HYDERABAD/NEW DELHI: In the sun-baked expanse of Mahabubnagar district in Telangana, November brings a trickle of relief. Morning mist clings to trees and crop fields. By mid-morning, though, the winter whispers retreat before the assertive sun, and the landscape shimmers in heat. It makes N Jogaiah Babu's morning trudges to the field easier. His village is a jumble of modest single-story houses, their walls a patchwork of limestone wash and broken bricks, lining narrow alleys that wind like dusty ribbons.
An agricultural labourer with a smattering of land holdings, Babu doesn't walk back from the fields till the sun is searing overhead. But one late November day, the mobile phone in his pocket started buzzing even before noon. It was his wife, telling him that government enumerators were at his mud door, asking questions for what they described as a caste survey.
Flustered by the barrage of questions about their annual incomes, bank account details, agricultural land holdings, outstanding loans and personal property, Varalakshmi dialled Babu.

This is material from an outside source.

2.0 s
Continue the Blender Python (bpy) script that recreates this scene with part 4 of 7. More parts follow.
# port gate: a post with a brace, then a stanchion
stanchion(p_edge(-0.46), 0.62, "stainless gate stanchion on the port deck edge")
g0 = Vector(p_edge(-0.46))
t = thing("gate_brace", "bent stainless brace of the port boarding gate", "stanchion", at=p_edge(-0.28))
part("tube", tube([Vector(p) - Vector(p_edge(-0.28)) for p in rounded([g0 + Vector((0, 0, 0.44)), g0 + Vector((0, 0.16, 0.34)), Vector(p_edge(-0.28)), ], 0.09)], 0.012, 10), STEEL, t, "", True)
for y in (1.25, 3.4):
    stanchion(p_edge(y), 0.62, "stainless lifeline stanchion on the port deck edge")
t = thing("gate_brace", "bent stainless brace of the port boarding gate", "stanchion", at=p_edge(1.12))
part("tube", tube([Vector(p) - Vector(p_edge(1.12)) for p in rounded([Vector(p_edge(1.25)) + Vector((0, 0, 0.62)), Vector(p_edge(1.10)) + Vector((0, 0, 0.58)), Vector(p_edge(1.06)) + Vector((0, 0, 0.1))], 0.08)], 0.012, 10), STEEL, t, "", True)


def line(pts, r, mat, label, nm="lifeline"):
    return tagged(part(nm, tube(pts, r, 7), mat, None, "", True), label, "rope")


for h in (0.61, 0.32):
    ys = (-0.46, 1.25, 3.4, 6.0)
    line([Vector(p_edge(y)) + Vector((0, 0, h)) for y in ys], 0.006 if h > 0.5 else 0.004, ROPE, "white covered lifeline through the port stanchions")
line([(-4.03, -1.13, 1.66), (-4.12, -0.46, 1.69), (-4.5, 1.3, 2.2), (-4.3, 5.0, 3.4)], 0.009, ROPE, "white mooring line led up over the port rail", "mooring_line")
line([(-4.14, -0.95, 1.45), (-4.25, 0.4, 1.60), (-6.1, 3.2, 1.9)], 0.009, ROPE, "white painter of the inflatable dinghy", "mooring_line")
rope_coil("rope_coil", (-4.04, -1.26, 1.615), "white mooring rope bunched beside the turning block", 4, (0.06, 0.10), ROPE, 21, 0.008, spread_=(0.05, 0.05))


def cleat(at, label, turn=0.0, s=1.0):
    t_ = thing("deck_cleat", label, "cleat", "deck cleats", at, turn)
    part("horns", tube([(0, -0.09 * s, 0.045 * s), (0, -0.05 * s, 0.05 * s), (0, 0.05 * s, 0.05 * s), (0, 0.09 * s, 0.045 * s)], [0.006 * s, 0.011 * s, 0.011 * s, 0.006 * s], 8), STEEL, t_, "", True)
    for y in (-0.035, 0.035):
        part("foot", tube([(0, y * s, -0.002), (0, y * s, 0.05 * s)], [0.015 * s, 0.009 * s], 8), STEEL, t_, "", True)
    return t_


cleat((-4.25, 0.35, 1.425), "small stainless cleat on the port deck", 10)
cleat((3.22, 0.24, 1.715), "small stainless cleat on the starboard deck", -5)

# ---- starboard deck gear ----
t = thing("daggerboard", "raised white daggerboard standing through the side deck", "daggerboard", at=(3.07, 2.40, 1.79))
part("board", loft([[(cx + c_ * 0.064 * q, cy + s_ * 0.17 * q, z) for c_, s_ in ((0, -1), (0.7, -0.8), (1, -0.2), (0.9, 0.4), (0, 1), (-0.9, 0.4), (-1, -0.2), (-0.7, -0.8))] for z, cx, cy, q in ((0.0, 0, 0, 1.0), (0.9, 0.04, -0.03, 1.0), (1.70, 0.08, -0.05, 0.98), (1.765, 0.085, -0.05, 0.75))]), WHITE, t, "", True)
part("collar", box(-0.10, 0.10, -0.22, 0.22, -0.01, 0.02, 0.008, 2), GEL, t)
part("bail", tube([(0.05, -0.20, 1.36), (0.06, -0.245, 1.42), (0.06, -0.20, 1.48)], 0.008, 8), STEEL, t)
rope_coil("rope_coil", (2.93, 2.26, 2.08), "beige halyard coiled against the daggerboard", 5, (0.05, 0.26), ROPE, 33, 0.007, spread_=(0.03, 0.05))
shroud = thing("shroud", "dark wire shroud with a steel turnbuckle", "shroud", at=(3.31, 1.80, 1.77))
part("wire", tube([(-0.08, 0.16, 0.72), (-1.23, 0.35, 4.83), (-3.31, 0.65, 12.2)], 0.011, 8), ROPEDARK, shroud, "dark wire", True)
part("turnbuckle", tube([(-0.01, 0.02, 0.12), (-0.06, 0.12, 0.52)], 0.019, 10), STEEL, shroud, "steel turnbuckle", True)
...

His first response was reticence. Standing in his bunched-up soiled dhoti and a shirt, Babu was loathe to part with details about his newly purchased television set and cable connection—made conspicuous by the dish antennas sprouting like metal flowers from his sloping clay-tiled roof—or the smartphone peeking from his breast pocket. "I didn't understand why he wanted to know all these details. I was not going to part with details that I had not told even my relatives," Babu said.
The green shoots of prosperity were due to an IT job that his elder son had secured months before, but the 54-year-old didn't want to invite the wrath of the gods by flaunting his good fortune. There was also a more practical reason. "I wasn't sure if our welfare benefits and ration cards would get affected. Why should we take any risks, especially when there were no benefits with answering the questions?" he asked.